I rated Lowe well enough to be an AB. Remember we were picking the likes of George Bridge above such players so theres no disputing a lot of bad decisions have been made by those last two coaches. Does a team like the ABs need a finicky winger who you have to adapt and change a lot of your style with to get benefit from? No, not really. But he still would have been a basic improvement on players like even Savea at the tail of his career, Bridge, and could even have converted into the answer of replacing Beauden at the back. Instead we persisted with NMS, Naholo, Havili, Reece, all players we would have cared even less about losing and all because Rieko had Lowe's number 11 jersey nailed down.


He was of course only 23 when he decided to leave, it was back in the beggining of the period they had started retaining players (from 2018 onwards I think, they came out saying theyre going to be more aggressive at some point). So he might, all of them, only just missed out.


The main point that Ed made is that situations like Lowe's, Aki's, JGP's, aren't going to happen in future. That's a bit of a "NZ" only problem, because those players need to reach such a high standard to be chosen by the All Blacks, were as a country like Ireland wants them a lot earlier like that. This is basically the 'ready in 3 years' concept Ireland relied on, versus the '5 years and they've left' concept' were that player is now ready to be chosen by the All Blacks (given a contract to play Super, ala SBW, and hopefully Manu).


The 'mercenary' thing that will take longer to expire, and which I was referring to, is the grandparents rule. The new kids coming through now aren't going to have as many gp born overseas, so the amount of players that can leave with a prospect of International rugby offer are going to drop dramatically at some point. All these kiwi fellas playing for a PI, is going to stop sadly.


The new era problem that will replace those old concerns is now French and Japanese clubs (doing the same as NRL teams have done for decades by) picking kids out of school. The problem here is not so much a national identity one, than it is a farm system where 9 in 10 players are left with nothing. A stunted education and no support in a foreign country (well they'll get kicked out of those countries were they don't in Australia).
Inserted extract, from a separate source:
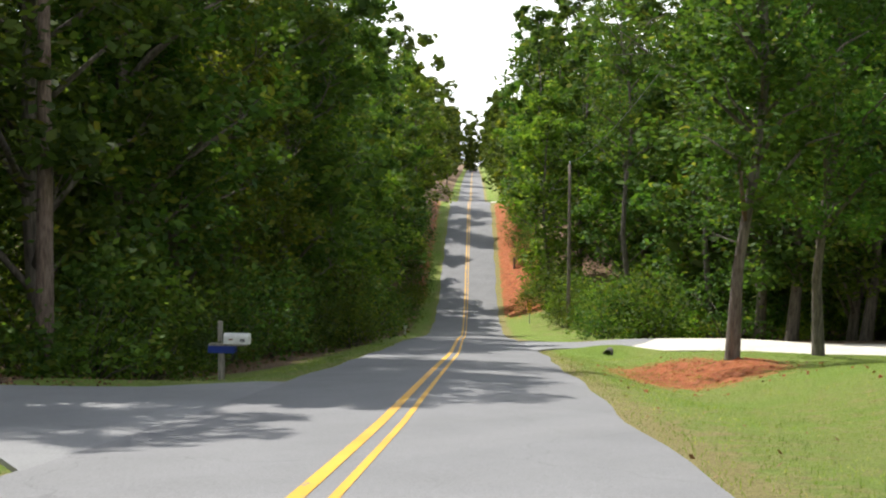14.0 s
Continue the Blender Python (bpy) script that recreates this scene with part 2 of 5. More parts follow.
asphalt = asphalt_material("asphalt", (0.165, 0.165, 0.170), (0.225, 0.222, 0.22))
drive_asphalt = asphalt_material("drive_asphalt", (0.20, 0.20, 0.205), (0.26, 0.26, 0.25))
concrete = simple("concrete", (0.62, 0.575, 0.485), 0.85, 0, 0.22, 1.3)


def paint_material():
    m, n, l, b = shader("road_paint", 0.6)
    p = place_of(n)
    worn = noise_tex(n, l, 9, 6, p, 0.7)
    big = noise_tex(n, l, 0.7, 3, p)
    col = ramp_of(n, l, big, [(0.3, (0.62, 0.30, 0.018)), (0.7, (0.72, 0.42, 0.03))])
    bare = math_of(n, l, "GREATER_THAN", worn, 0.64)
    l.new(mixed(n, l, math_of(n, l, "MULTIPLY", bare, 0.8), col, (0.2, 0.2, 0.19)), b.inputs["Base Color"])
    return m


road_paint = paint_material()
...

It's the same sort of situation were NZ would be the big guy, but there weren't many downsides with it. The only one I can think was brought up but a poster on this site, I can't recall who it was, but he seemed to know a lot of kids coming from the Islands weren't really given the capability to fly back home during school xms holidays etc. That is probably something that should be fixed by the union. Otherwise getting someone like Fakatava over here for his last year of school definitely results in NZ being able to pick the cherries off the top but it also allows that player to develop and be able to represent Tonga and under age and possibly even later in his career. Where as a kid being taken from NZ is arguably going to be worse off in every respect other than perhaps money. Not going to develop as a person, not going to develop as a player as much, so I have a lotof sympathy for NZs case that I don't include them in that group but I certainly see where you're coming from and it encourages other countries to think they can do the same while not realising they're making a much worse experience/situation.